Christianity & taxes

Christianity & taxes

At the National Prayer Breakfast, President Obama suggested, as some have put it, that Jesus would tax the rich:

President Barack Obama on Thursday tied his proposal to raise taxes on wealthy Americans to his faith, telling leaders gathered for the National Prayer Breakfast that Jesus’s teachings have shaped that conclusion.The rich should pay more not only because “I actually think that is going to make economic sense, but for me as a Christian, it also coincides with Jesus’s teaching that ‘for unto whom much is given, much shall be required,’” Obama said at the Washington Hilton, delivering remarks at an annual event that every president has attended since Dwight D. Eisenhower.

via Obama: Jesus would tax the rich – Jennifer Epstein – POLITICO.com.

I like the response by Mary Theroux of the Independent Institute:

Yes, that Jesus was always looking for ways to make Rome more powerful!

Here we see two different ways of looking at taxes and at government:  Liberals think taxation is virtuous because the government is always helping people, so in order to help people more we need to give the government more money.  Conservatives think government basically exerts power over people, so giving it more money makes it even more powerful and lessens the liberty of its citizens. 

The text that the president cites (Luke 12:48), in context, does not refer to taxes, but it can apply to money as to everything else.  A person who has received much FROM GOD has much that is required BY GOD.  Not the federal government!   The president here is putting the federal government squarely in the place of God!
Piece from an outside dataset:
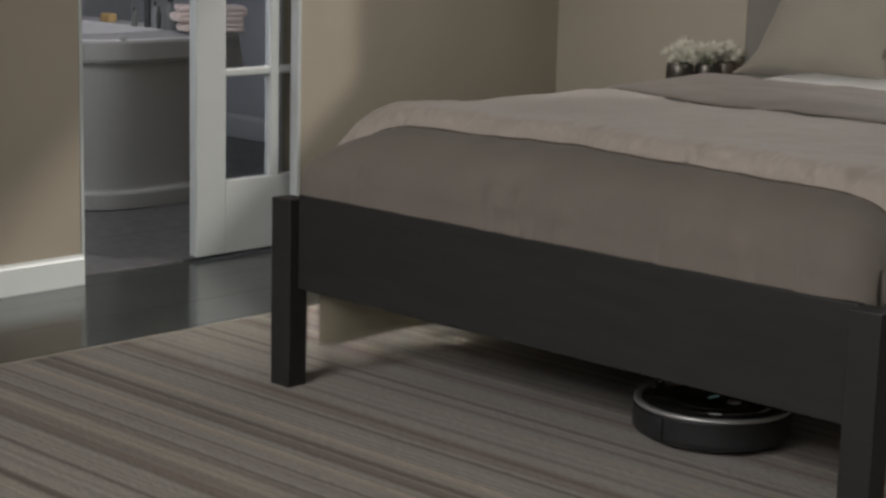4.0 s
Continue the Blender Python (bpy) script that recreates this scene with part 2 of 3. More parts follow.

A person who has been blessed with lots of money should indeed do good with it, including helping those who lack money.  But it isn’t necessary to go through the federal government to do that.  The wealthy person can and should help people and organizations directly.

At the same time, Christians should remember that just about every time the New Testament teaches something about our obligation to our governments, including that of the Roman Empire, it includes an exhortation to pay our taxes.  I worry that our anti-tax rhetoric may sometimes violate the spirit of those teachings, which impose upon us a cross and a discipline that we must submit to, whether we like it or not.